Direction – Output the full listing below exactly as it reads, and skip anything that is a picture.

Source material –
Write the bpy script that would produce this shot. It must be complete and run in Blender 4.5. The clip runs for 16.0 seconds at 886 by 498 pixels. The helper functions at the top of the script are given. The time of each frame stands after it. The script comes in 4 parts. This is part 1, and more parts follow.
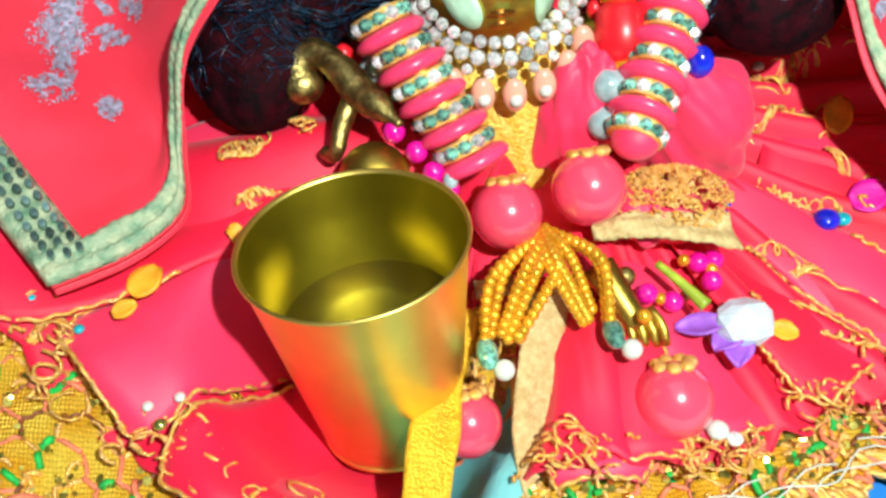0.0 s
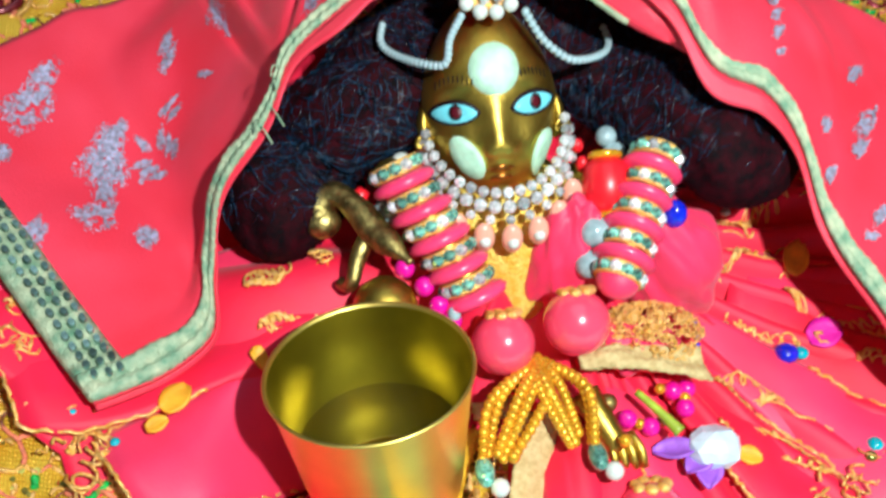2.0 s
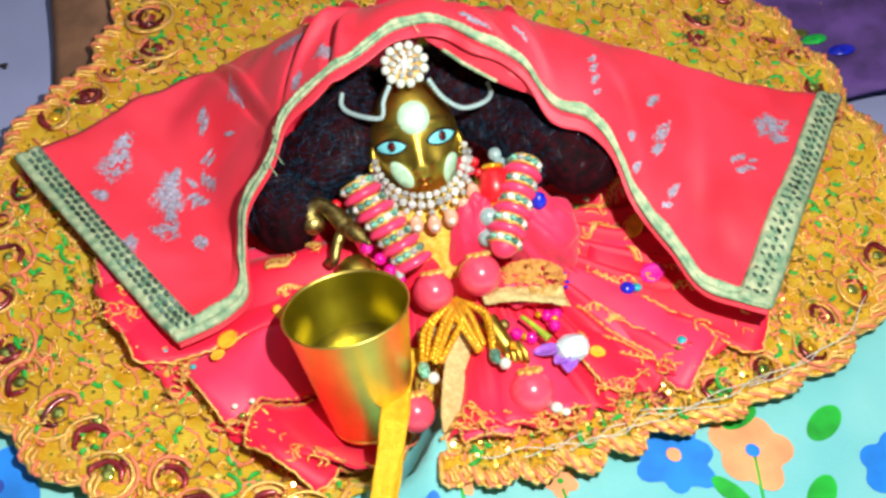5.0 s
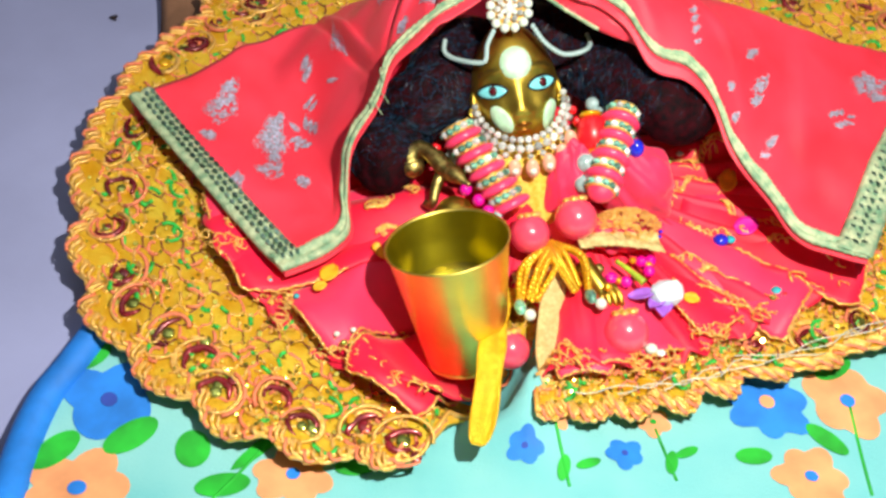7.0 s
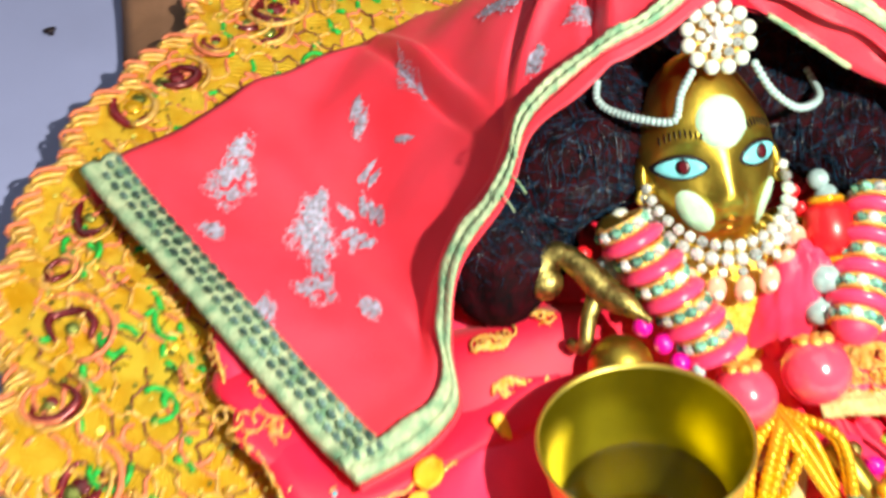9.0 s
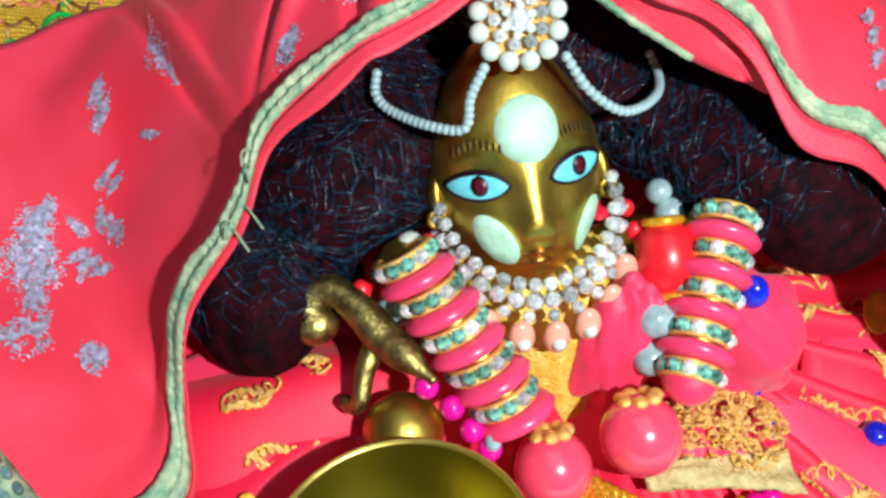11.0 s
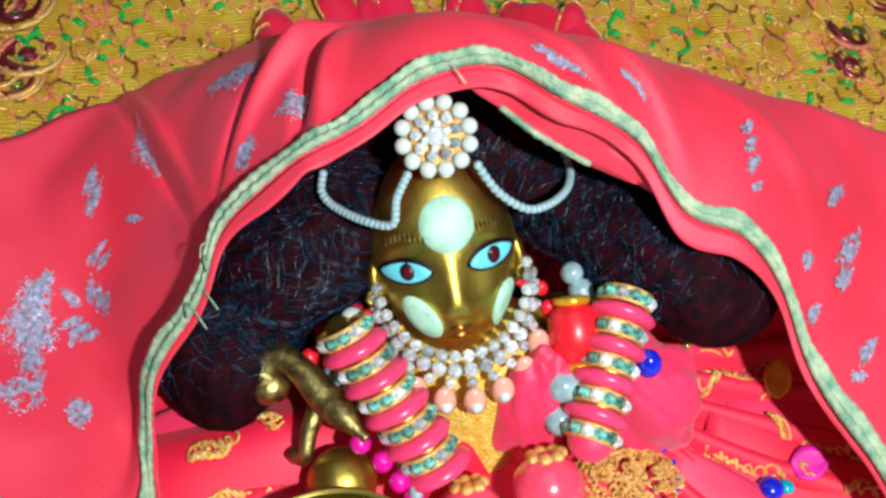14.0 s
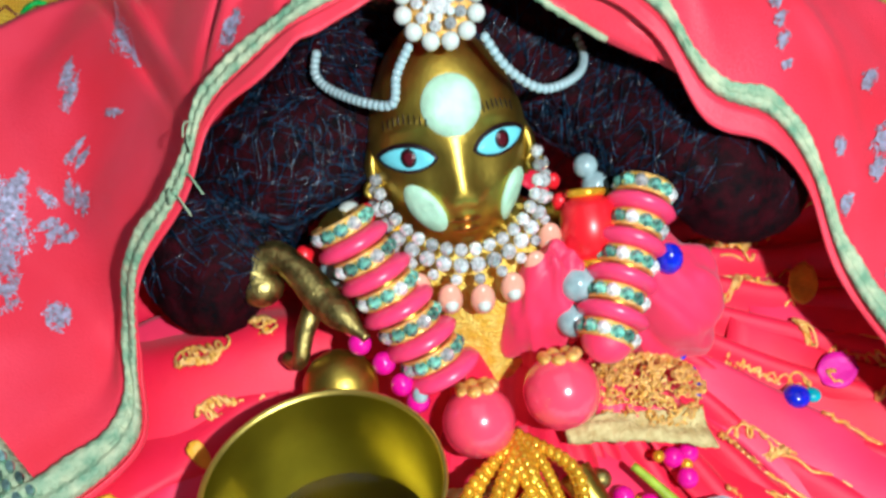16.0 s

Solved exercise –
Write the bpy script that would produce this shot. It must be complete and run in Blender 4.5. The clip runs for 16.0 seconds at 886 by 498 pixels. The helper functions at the top of the script are given. The time of each frame stands after it. The script comes in 4 parts. This is part 1, and more parts follow.
0.0 s
2.0 s
5.0 s
7.0 s
9.0 s
11.0 s
14.0 s
16.0 s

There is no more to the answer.